The Dáil debate on the motion put forward by Fianna Fail’s Niamh Smyth was an historic event. For me the most exciting aspect of it was that the words Culture, Creativity, Community, Arts, and Heritage were used with almost equal frequency. This is an important development, signalling a fundamental shift in language and understanding. The in-principle support offered by all TDs was to be welcomed and banked for the future. Enormous congratulations are due to the NCFA for their tireless lobbying.
The language from the Government benches was unambiguous. There will be no dedicated department of Culture Arts and Heritage; there will be no Minister of State; we all love the arts; more money will be made available as the economy improves. That last phrase was repeated several times from the Government benches.
If that is the case then what possible strategy can be put in place now to address the ridiculous conditions under which the majority of artists live and work? How can we stop being poor?
I was intrigued by a number of statistics and equations being bandied about yesterday. Because if they’re accurate, and if people are rational, then the poverty problem can be addressed without waiting for a National Culture Policy and without a single extra penny going into the Department budget.
Several TD’s – including Micheál Martin – cited the argument that of every €1 invested in the Arts the Government gets 70 cents back in direct and indirect taxation. The remaining 30 cents generates €2.50 in the economy – an eight fold return on the 30 cents.
This is clearly an excellent return, but it is possible that within Government Accounting (which is annual) there quite simply is not the cash to increase central funding to Arts, Culture and Heritage.
So, we have the arts, culture, heritage sector, which is allegedly a bit of a money-making machine, but there is insufficient cash in the Government coffers to take advantage of it. How do we find the money to feed the machine? The answer of course is tax incentives – although only Michael Collins TD mentioned these yesterday.
Consider an incentive of 120% tax relief on a personal donation of €5,000 for cultural, arts and heritage projects. (Australia used something similar to kick start their film industry in the 80s)
|I give||revenue give me||Arts Org gets||rev gets 70%||adds to the economy||Gov gets approx 40% in tax||Net Gain to Revenue|
Consider the wider implications of a scheme like this. It means that every person or organisation engaged in a community/cultural/artistic activity can raise money for their work. Every single one of them. Further, it incentivises local businesses and individuals to go out and look for such projects, creating a valuable network between creative and business communities and practice, developing social capital, encouraging a real exchange of skills, creating tangible and intangible value and developing audiences. Further, all of the money being raised is going straight to creative and cultural activities without the need of central administrations or costly grant processes.
If the figures are accurate, and if the decision-making process is rational then clearly this should be enacted without delay. If it is not enacted then the figures need to be disproved or we need to accept that the decision-making is irrational.
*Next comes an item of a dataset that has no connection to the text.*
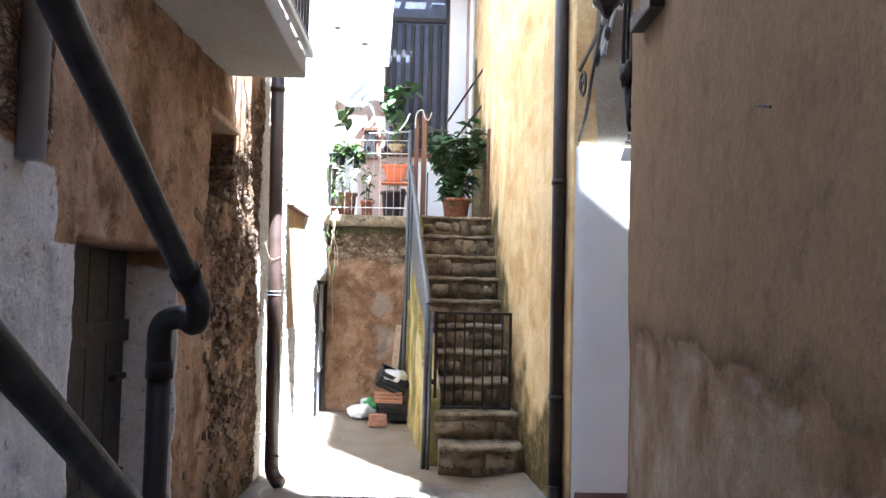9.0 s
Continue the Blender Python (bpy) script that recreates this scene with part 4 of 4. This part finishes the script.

The other advantage of this model is that it fixes a major flaw in the centralised funding model: centralised funding cannot support everybody or everything. By its nature its resources are limited and it must make choices, and in order to make choices it must impose criteria. Reliance on single, centralised sources of funding are in part responsible for the dreadful working conditions and endemic poverty experienced in the culture sector – conditions which were highlighted by several speakers at the debate.
Effectively we can address the current low level of resources, we can build communities and social capital, we can develop sectoral capacity and we can expand audiences now with a single simple piece of imaginative legislation without waiting for policies to be completed or the economy to improve.
Outsourcing the funding in this way means that everybody gets access, everybody gets an opportunity, everybody gets paid. Something a centralised model by itself can never achieve.